We could look for studies on impacts to health and property values in an attempt to answer this question. But I question the question itself. We don’t know what is gained from the extra 500 feet, but we also don't know what is lost by not having the extra 500 feet. The question puts the burden of proof on those who are advocating for 1,500 feet. But arguably the burden should be on those who support 1,000 feet. After all, this number was arrived at through political compromise and policy diffusion. It is not like we have proof that 1,000 feet is sufficient. Both numbers are arbitrary. So why are we asking proof of the efficacy of 1,500 feet that we are not asking of 1,000 feet? It can only be because it is politically expedient, that is, we feel comfortably safe from lawsuits.

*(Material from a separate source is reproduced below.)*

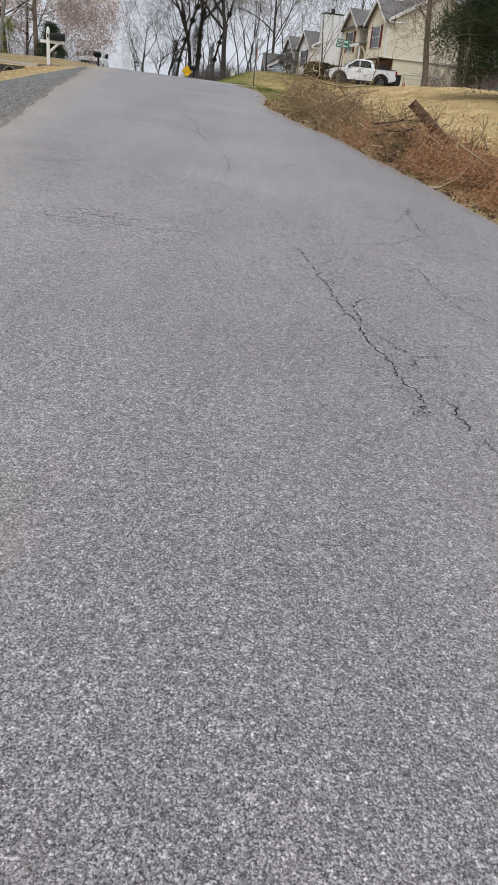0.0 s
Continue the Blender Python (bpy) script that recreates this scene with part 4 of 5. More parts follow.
# low far trees along the skyline, where the road drops away
for k, px, py, s in [(1, -12.6, 95, .42), (2, -13.4, 97, .4), (0, -11.4, 99, .36), (3, -15, 112, .4), (3, -18, 120, .36), (4, -23, 126, .4), (3, -25, 130, .5), (0, -9.9, 97, .5)]:
    o = copy_thing(kinds[k], at(px, py, 0, wood_rng.uniform(0, 360)))
    o.scale = (s, s, s)


def thicket(name, seed, x0, x1, y0, y1, count, h, label, material="twig"):
    """Undergrowth: thin stems that fork a few times."""
    rng = np.random.default_rng(seed)
    verts, faces = [], []
    for _ in range(count):
        x, y = rng.uniform(x0, x1), rng.uniform(y0, y1)
        if left_edge(y) - .5 < x < right_edge(y) + .5:
            continue
        p0 = np.array([x, y, gz(x, y)])
        for _ in range(4):
            d = rng.normal(0, .35, 3) + np.array([0, 0, 1])
            L = h * rng.uniform(.5, 1.1)
            pts = [p0]
            for i in range(4):
                d = d + rng.normal(0, .25, 3)
                d /= np.linalg.norm(d)
                pts.append(pts[-1] + d * L / 4)
            tube(verts, faces, pts, [.012, .01, .008, .006, .004], 3)
            for _ in range(3):
                i = int(rng.integers(1, 4))
                e = d + rng.normal(0, .6, 3)
                e /= np.linalg.norm(e)
                tube(verts, faces, [pts[i], pts[i] + e * L * .2, pts[i] + e * L * .35 + rng.normal(0, .05, 3)], [.007, .005, .003], 3)
    return tagged(mesh(name, verts, faces, material), label, "undergrowth", kind="stuff")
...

For Council, it is a question of how to act under uncertainty. I think they ought to buy more assurance for our top priority of public health…at least until we have a better understanding of how setbacks correlate to public health.
Setbacks establish the ceiling. There is a variance procedure by which those living nearest to a proposed well site can voluntarily opt for shorter setback distances. This is a way to respect citizens' informed consent. If those most vulnerable to this industrial activity want to knowingly bear greater risks for potentially greater rewards, then they should have that right. (Of course identifying who should count as ‘the most vulnerable’ is the sticking point.)

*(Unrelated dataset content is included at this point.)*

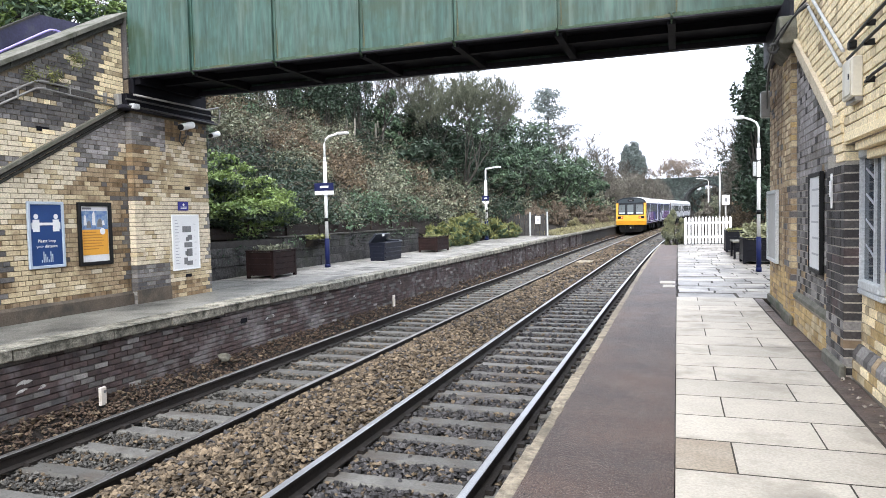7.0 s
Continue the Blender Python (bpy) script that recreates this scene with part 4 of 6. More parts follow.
def railbus_car(cab_end):
    """Four-wheeled diesel car. y runs along the car; the cab looks along -y."""
    car = thing("railbus_car", "blue and purple diesel railbus car with yellow cab" if cab_end else "blue and purple diesel railbus car coupled behind", "train car", group="train cars")
    w, L = 1.36, 7.45
    ya, yb = -L + (0.30 if cab_end else 0.0), L
    part("body", prism([(-w, 0.98), (w, 0.98), (w, 3.0), (-w, 3.0)], "y", ya, yb), M["t_blue"], car)
    part("roof", prism([(w, 3.0), (w - 0.06, 3.22), (w - 0.25, 3.4), (0.6, 3.52), (0, 3.56), (-0.6, 3.52), (-w + 0.25, 3.4), (-w + 0.06, 3.22), (-w, 3.0)], "y", ya, yb), M["t_roof"], car)
    for y in (-3.5, 0.6, 4.6):
        part("roof_pod", box(-0.5, 0.5, y - 0.7, y + 0.7, 3.45, 3.64, 0.06, 2), M["t_roof"], car)
    for s in (-1, 1):
        # livery
        side = sorted((s * w, s * (w + 0.006)))
        side2 = sorted((s * w, s * (w + 0.009)))
        part("purple_band", prism([(-5.3, 1.26), (1.2, 1.26), (0.4, 2.1), (-3.75, 2.1)], "x", *side), M["t_purple"], car)
        part("purple_band", prism([(0.5, 1.26), (5.0, 1.26), (5.0, 2.1), (-0.3, 2.1)] if not cab_end else [(1.22, 1.26), (3.2, 1.26), (2.6, 2.1), (0.42, 2.1)], "x", *side), M["t_purple"] if not cab_end else M["t_violet"], car)
        part("purple_sill", slab_side(s, w, -5.5, 5.2, 1.0, 1.10, 0.007), M["t_purple"], car)
        part("swoosh", prism([(-5.5, 1.26), (-4.8, 1.26), (-4.25, 1.52), (-3.85, 1.95), (-3.7, 2.5), (-4.1, 2.5), (-4.3, 2.0), (-4.75, 1.58), (-5.5, 1.42)], "x", *side2), M["t_lilac"], car)
        part("end_panel", prism([(5.05, 1.26), (5.6, 1.26), (5.6, 2.9), (5.1, 2.9), (5.3, 2.0)], "x", *side2), M["t_lilac"], car)
        part("white_line", slab_side(s, w, ya + 0.5, yb - 0.05, 1.03, 1.06, 0.0095), M["white"], car)
        part("white_line", slab_side(s, w, ya + 0.45, 5.6, 1.19, 1.235, 0.011), M["white"], car)
        part("cab_side_window", slab_side(s, w, -6.95, -6.55, 1.95, 2.75, 0.012), M["glass_side"], car)
        part("white_line", slab_side(s, w, -6.98, -6.5, 2.77, 2.81, 0.012), M["white"], car)
        # windows
        part("window_band", slab_side(s, w, -5.5, 5.0, 2.12, 2.86, 0.0075), M["t_blue"], car)
        for i in range(7):
            y = -5.42 + i * 1.47
            part("window_rubber", slab_side(s, w, y + 0.02, y + 1.35, 2.14, 2.85, 0.0095), M["rubber"], car)
            part("window", slab_side(s, w, y + 0.05, y + 1.32, 2.17, 2.60, 0.0125), M["glass_side"], car)
            part("window", slab_side(s, w, y + 0.05, y + 1.32, 2.635, 2.82, 0.0125), M["glass_side"], car)
            if i == 1:
                part("window_post", slab_side(s, w, y + 1.37, y + 1.45, 1.3, 2.92, 0.013), M["t_lilac"], car)
        for y in (-6.02, 6.1):
            door = part("door", slab_side(s, w, y - 0.42, y + 0.42, 1.0, 2.92, 0.014), M["t_door"], car)
            for e in (-0.2, 0.2):
                part("door_window", slab_side(s, w, y + e - 0.15, y + e + 0.15, 1.22, 2.80, 0.018), M["glass_dark"], door)
            part("door_edge", slab_side(s, w, y - 0.45, y - 0.425, 1.0, 2.0, 0.02), M["white"], car)
            part("door_edge", slab_side(s, w, y + 0.425, y + 0.45, 1.0, 2.4, 0.02), M["white"], car)
        part("solebar", box(*sorted((s * 1.05, s * 1.25)), ya + 0.2, yb - 0.2, 0.8, 0.98), M["t_under"], car)
        for y, ln, h in ((-2.6, 1.5, 0.45), (-0.4, 1.1, 0.4), (1.7, 1.8, 0.5), (6.2, 0.9, 0.35)):
            part("equipment_box", box(*sorted((s * 0.5, s * 1.2)), y, y + ln, 0.82 - h, 0.82, 0.03), M["t_under"], car)
    # solid block added under the floor to keep light off the trackbed
    part("engine", box(-1.0, 1.0, -6.2, 6.4, 0.30, 0.975, 0.04), M["t_under"], car)
    for y in (-4.6, 4.6):
        wheelset(car, y)
    if cab_end:
        y0 = -L
        # yellow cab moulding: lower panel, window frame, side cheeks
        prof = [(-1.40, 1.05), (-1.34, 0.93), (1.34, 0.93), (1.40, 1.05), (1.41, 1.88), (-1.41, 1.88)]
        part("cab_panel", prism([(y0 + 0.10, 0.91), (y0 + 0.02, 1.22), (y0 + 0.0, 1.30), (y0 + 0.03, 1.88), (y0 + 0.75, 1.88), (y0 + 0.75, 0.91)], "x", -1.39, 1.39), M["yellow"], car, "yellow cab front")
        part("bumper_line", box(-1.40, 1.40, y0 - 0.02, y0 + 0.1, 1.26, 1.31, 0.015), M["yellow"], car)
        for s in (-1, 1):
            part("cab_cheek", prism([(y0 + 0.03, 1.88), (y0 + 0.14, 3.02), (y0 + 0.75, 3.02), (y0 + 0.62, 1.88)], "x", *sorted((s * 1.20, s * 1.39))), M["yellow"], car)
        part("cab_window_surround", prism([(y0 + 0.05, 1.88), (y0 + 0.16, 3.02), (y0 + 0.7, 3.02), (y0 + 0.7, 1.88)], "x", -1.21, 1.21), M["t_cab"], car)

        def slanted(name, x0, x1, z0, z1, d, material):
            f = lambda z: y0 + 0.05 + (z - 1.88) / 1.14 * 0.11
            return part(name, prism([(f(z0) - d, z0), (f(z1) - d, z1), (f(z1) + 0.02, z1), (f(z0) + 0.02, z0)], "x", x0, x1), material, car)
        for x0, x1 in ((-1.14, -0.56), (-0.34, 0.24), (0.48, 1.12)):
            slanted("windscreen_rubber", x0 - 0.025, x1 + 0.025, 1.945, 2.905, 0.008, M["rubber"])
            slanted("windscreen", x0, x1, 1.97, 2.88, 0.014, M["glass_cab"])
            # pale strip paints a sky reflection along the bottom of the windscreen
            slanted("windscreen_glare", x0 + 0.02, x1 - 0.02, 1.98, 2.13, 0.018, M["glass_pale"])
        for x, a in ((-0.80, 0.12), (0.78, 0.25)):
            bm = tube(bmesh.new(), [(x, y0 + 0.10, 2.86), (x - a, y0 + 0.05, 2.42)], 0.014, 6)
            part("wiper", bm, M["black"], car)
        # dark dome with destination box
        part("dome", prism([(-1.40, 3.0), (1.40, 3.0), (1.34, 3.22), (1.14, 3.42), (0.6, 3.55), (0, 3.59), (-0.6, 3.55), (-1.14, 3.42), (-1.34, 3.22)], "y", y0 + 0.16, y0 + 0.46), M["t_dome"], car)
        part("dome_panel", prism([(-1.24, 3.06), (1.24, 3.06), (1.18, 3.22), (1.0, 3.37), (0.6, 3.46), (-0.6, 3.46), (-1.0, 3.37), (-1.18, 3.22)], "y", y0 + 0.13, y0 + 0.17), M["t_domeface"], car)
        part("destination_box", box(-0.30, 0.28, y0 + 0.10, y0 + 0.16, 3.18, 3.38, 0.015), M["black"], car)
        part("destination_text", box(-0.16, 0.14, y0 + 0.095, y0 + 0.101, 3.26, 3.31), M["ink"], car)
        for s in (-1, 1):
            cl = box(s * 0.99 - 0.26, s * 0.99 + 0.26, y0 - 0.012, y0 + 0.05, 1.52, 1.76, 0.02)
            cluster = part("lamp_housing", cl, M["black"], car)
            part("tail_lamp", disc(bmesh.new(), (s * 0.87, y0 - 0.012, 1.635), "y", 0.075, 0.03, 14), M["taillight"], cluster)
            part("head_lamp", disc(bmesh.new(), (s * 1.09, y0 - 0.012, 1.635), "y", 0.075, 0.03, 14), M["rubber"], cluster)
        part("vent_panel", box(-0.66, -0.28, y0 + 0.0, y0 + 0.05, 1.50, 1.74, 0.01), M["yellow"], car)
        # skirt and coupler
        part("skirt", prism([(-1.16, 0.90), (1.16, 0.90), (1.10, 0.28), (0.6, 0.2), (-0.6, 0.2), (-1.10, 0.28)], "y", y0 + 0.22, y0 + 0.34), M["t_skirt"], car)
        bm = box(-0.2, 0.2, y0 - 0.05, y0 + 0.3, 0.56, 0.84, 0.04, 2)
        disc(bm, (0, y0 - 0.08, 0.66), "y", 0.1, 0.12, 12)
        part("coupler", bm, M["black"], car)
        part("coupler_face", disc(bmesh.new(), (0, y0 - 0.15, 0.64), "y", 0.045, 0.03, 10), M["lens"], car)
        for s in (-0.55, 0.55):
            part("hose", tube(bmesh.new(), [(s, y0 + 0.18, 0.85), (s, y0 + 0.02, 0.68), (s * 0.9, y0 + 0.15, 0.5)], 0.03, 6), M["black"], car)
    else:
        part("car_end", box(-1.33, 1.33, -L - 0.004, -L + 0.02, 1.0, 3.2), M["rubber"], car)
    part("car_end", box(-1.33, 1.33, L - 0.02, L + 0.006, 1.0, 3.2), M["rubber"], car)
    part("gangway", box(-0.45, 0.45, L, L + 0.28, 1.0, 3.0), M["rubber"], car)
    return car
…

But there is no procedure for surrounding residents to INCREASE the setback distance. This asymmetry needs to be made visible. The setback in the ordinance establishes the maximum distance allowed. Those who would like to voluntarily opt for larger setbacks will not have that option, whereas those who want shorter setbacks do.
Arguably, the City should establish a one mile setback and allow its residents the power to negotiate with one another and with operators for distances less than that. Maybe that is not feasible, but it is more just than what we currently have where the City sets the bar and allows citizens to lower it but not raise it. This is why 1,500 feet is hardly radical. It is only a minor move in the right direction.